Muhammad Ali To Appear On The Cover Of ‘Sports Illustrated’ For The 40th Time


While it is every athlete’s dream to be featured on the cover of Sports Illustrated, only a few are ever graced with that honor. But for boxing legend Muhammad Ali, it is set to happen all over again next week. The magazine has confirmed that Ali will feature in the cover of their upcoming issue, set to come out on June 8. This will be the 40th time the boxing legend has appeared on the cover of Sports Illustrated. Only basketball ace Michael Jordan has more appearances, at 50. Ali passed away on Friday at the age of 74.

The cover will feature a portrait of Ali taken by photographer Neil Leifer on October 9, 1970, during one of Ali’s training sessions at the 5th Street Gym in Miami Beach. This particular photograph has a huge historical significance. It was taken 17 days before his lineal and Ring Heavyweight title defending match against Jerry Quarry, a fight Ali would win in three rounds. The fight also marked Ali’s return to the game after a three-year suspension for refusing to serve in the Vietnam War, a stance he has since fervently defended.

“Why should they ask me to put on a uniform and go 10,000 miles from home and drop bombs and bullets on brown people while so-called Negro people in Louisville are treated like dogs?”

“Muhammad Ali was a singular force of athletics, humanitarianism and social equality unlike anyone in our history,” Sports Illustrated Group editor Paul Fichtenbaum said in a statement on Saturday. “He was a fighter, and a champion, yet many of his most important victories came outside the ring. His legacy defines the very best of who we are and aspire to be.”

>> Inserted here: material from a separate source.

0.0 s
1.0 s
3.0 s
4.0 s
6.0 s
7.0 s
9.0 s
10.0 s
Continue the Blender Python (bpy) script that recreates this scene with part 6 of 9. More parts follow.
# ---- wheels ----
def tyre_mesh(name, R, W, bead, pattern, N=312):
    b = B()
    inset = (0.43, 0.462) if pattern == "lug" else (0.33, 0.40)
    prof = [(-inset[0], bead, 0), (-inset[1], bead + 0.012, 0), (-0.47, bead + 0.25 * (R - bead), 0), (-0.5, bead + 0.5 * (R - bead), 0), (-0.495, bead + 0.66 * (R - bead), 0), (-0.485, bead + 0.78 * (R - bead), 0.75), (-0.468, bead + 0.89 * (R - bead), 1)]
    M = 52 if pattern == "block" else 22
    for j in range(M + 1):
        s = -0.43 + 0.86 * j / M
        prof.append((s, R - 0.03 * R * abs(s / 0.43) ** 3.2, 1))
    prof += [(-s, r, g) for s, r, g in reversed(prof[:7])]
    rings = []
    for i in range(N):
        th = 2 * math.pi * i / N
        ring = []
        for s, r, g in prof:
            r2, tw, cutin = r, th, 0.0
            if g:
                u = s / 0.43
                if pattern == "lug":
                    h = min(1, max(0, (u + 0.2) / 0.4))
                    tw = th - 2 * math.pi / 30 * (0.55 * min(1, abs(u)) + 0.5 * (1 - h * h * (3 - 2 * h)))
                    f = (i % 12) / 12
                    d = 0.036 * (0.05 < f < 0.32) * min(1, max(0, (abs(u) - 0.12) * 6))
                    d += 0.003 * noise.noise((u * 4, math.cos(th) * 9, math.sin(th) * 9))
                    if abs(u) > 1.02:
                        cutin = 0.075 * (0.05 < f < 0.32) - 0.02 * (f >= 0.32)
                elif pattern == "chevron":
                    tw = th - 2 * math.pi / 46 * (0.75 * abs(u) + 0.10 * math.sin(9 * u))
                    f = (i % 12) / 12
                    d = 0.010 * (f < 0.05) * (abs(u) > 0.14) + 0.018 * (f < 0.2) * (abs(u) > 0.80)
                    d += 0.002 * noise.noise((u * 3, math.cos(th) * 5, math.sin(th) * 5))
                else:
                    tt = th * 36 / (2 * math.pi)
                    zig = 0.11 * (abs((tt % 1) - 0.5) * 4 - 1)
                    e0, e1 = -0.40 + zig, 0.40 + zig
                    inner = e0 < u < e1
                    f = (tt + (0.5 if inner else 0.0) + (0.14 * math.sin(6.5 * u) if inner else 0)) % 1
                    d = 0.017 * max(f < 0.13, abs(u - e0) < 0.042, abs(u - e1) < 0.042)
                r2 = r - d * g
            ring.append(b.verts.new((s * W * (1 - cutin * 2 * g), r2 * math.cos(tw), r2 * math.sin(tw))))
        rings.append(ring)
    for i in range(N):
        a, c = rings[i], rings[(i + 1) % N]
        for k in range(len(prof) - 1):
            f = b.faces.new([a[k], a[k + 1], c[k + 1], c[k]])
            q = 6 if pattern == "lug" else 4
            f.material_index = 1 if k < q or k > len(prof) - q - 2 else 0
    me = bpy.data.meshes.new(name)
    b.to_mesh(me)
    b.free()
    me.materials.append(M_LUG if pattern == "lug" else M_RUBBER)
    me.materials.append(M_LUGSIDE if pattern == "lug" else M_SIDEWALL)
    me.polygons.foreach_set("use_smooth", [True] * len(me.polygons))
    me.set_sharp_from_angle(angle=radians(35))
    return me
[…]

The three-time world heavyweight champion passed away on June 3, 2016, at the age 74. He had spent 5 days at an Arizona hospital following a respiratory problem that gradually worsened. Ali had been suffering from Parkinson’s syndrome for a long time, a disease that had impaired the two things that made him the legend he is: his athletic agility and his poetic speech. Ali was one of most admired athletes in the world, famous not only for his in-ring prowess but also for his off-ring personality and for his vociferous battles against racism, war, and religious intolerance.

Inside the ring, he was truly phenomenal. He won 56 of the 61 bouts he participated in over a professional career that lasted 21 years. He had once himself aptly described his own fighting style as the following famous phrase.

“Float like a butterfly, sting like a bee.”

Off the ring, he became a symbol of strength, courage and independence at the height of the civil rights era and beyond. In 1964 he converted to Islam, ditching his “slave name,” Cassius Clay, for Muhammad Ali, a “free name.” He later refused to serve in Vietnam, a stand that led him to a three-year suspension from the game, but earned him international fame.

Right after the news of Muhammad Ali’s death broke, tributes have been pouring from people all over the social media including many celebrities.